#### AVAILABLE DATA

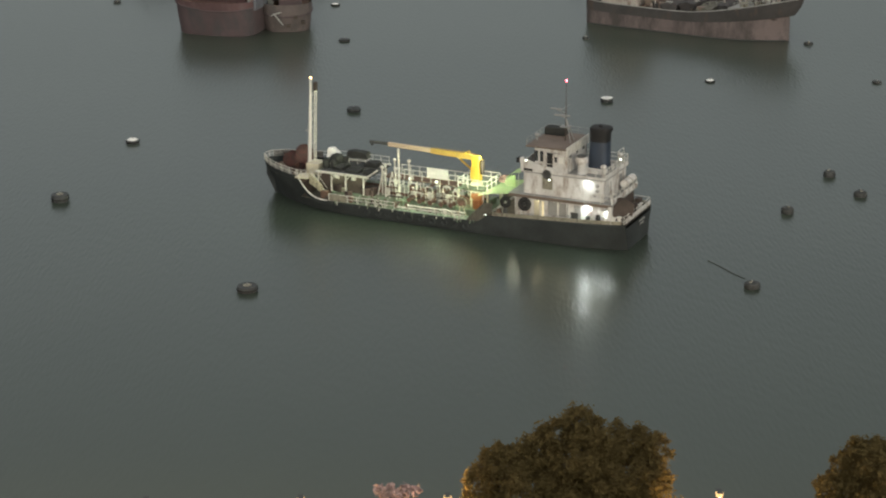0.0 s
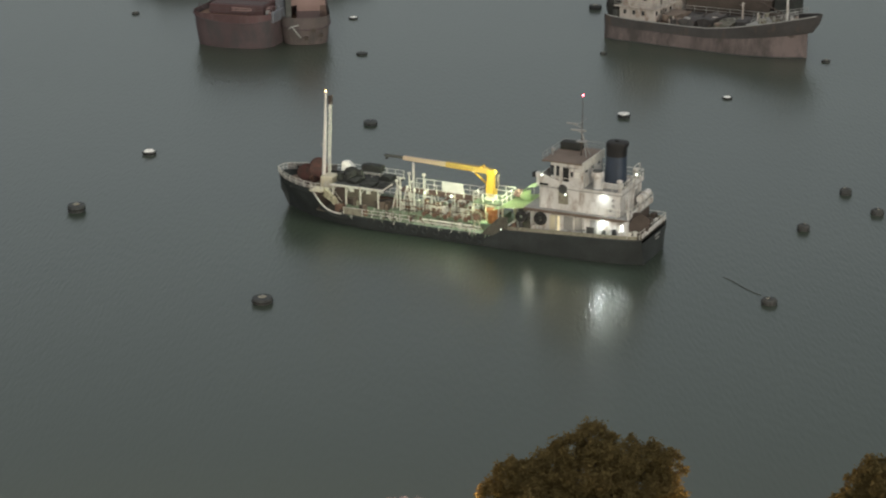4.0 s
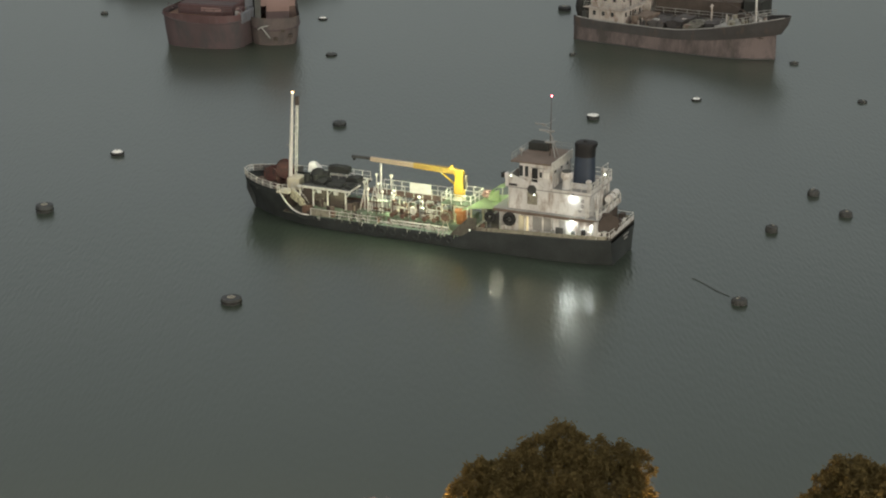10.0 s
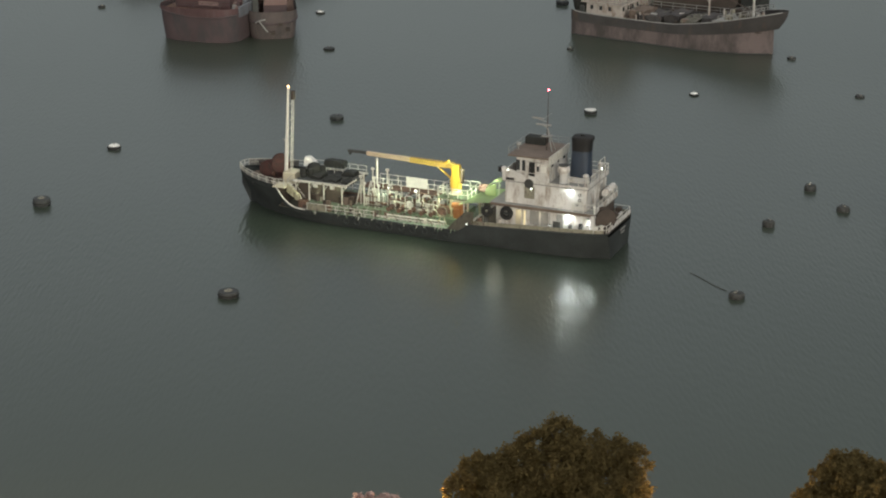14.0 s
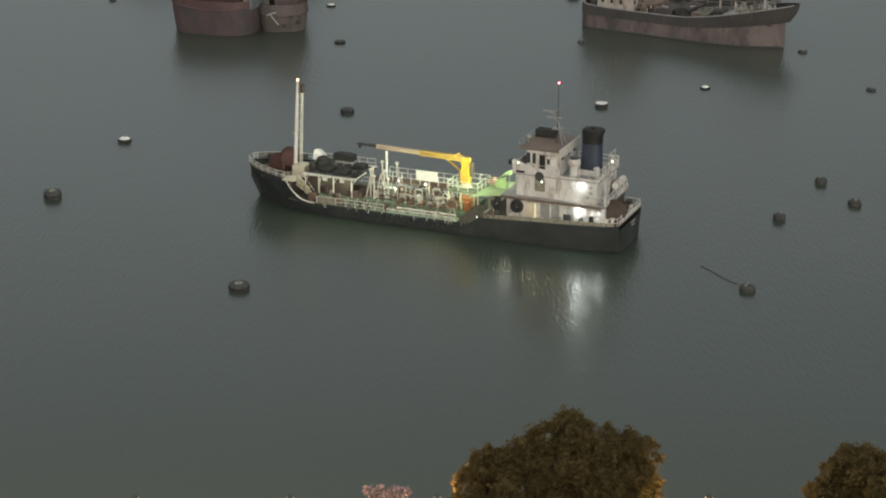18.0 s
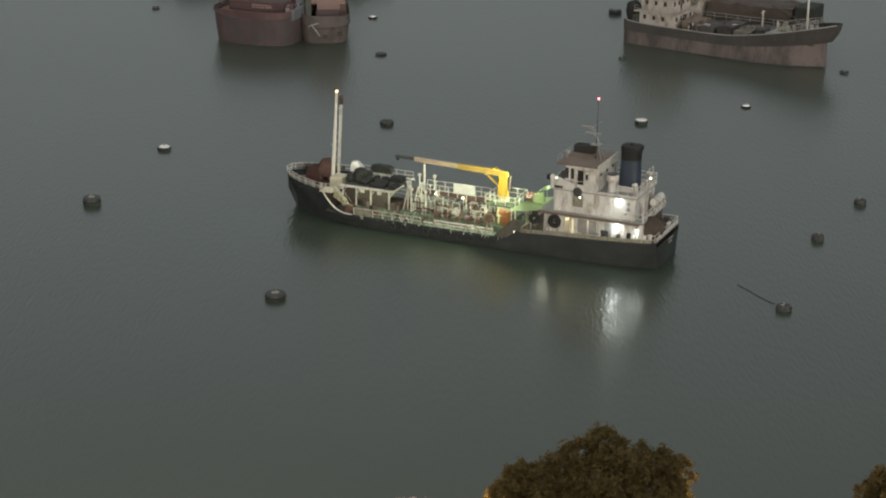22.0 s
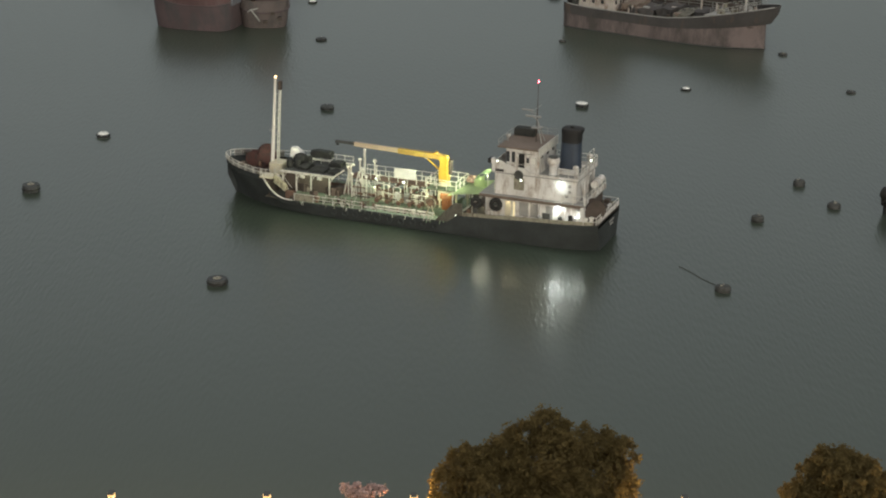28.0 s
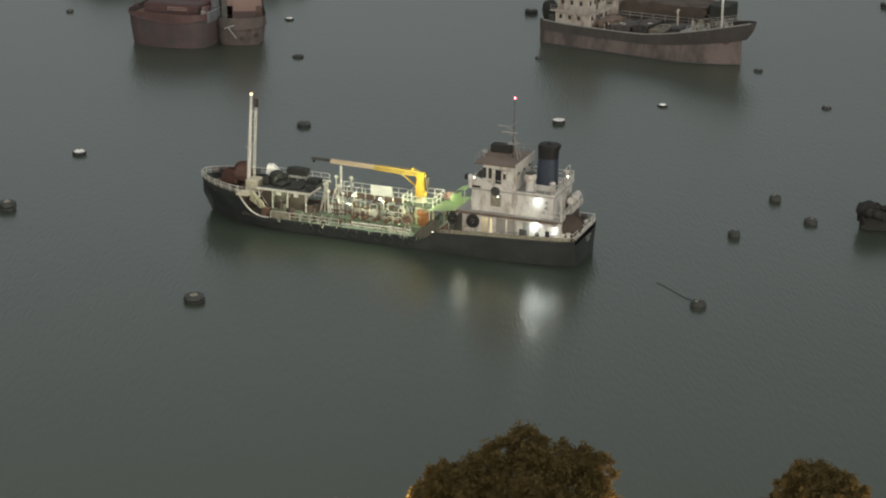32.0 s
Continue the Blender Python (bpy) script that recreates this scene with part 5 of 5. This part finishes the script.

########

** TASK TO CARRY OUT **
Reproduce the material above in full and without alteration, but skip all pictures.

** EXERCISE RESULT **
0.0 s
4.0 s
10.0 s
14.0 s
18.0 s
22.0 s
28.0 s
32.0 s
Continue the Blender Python (bpy) script that recreates this scene with part 5 of 5. This part finishes the script.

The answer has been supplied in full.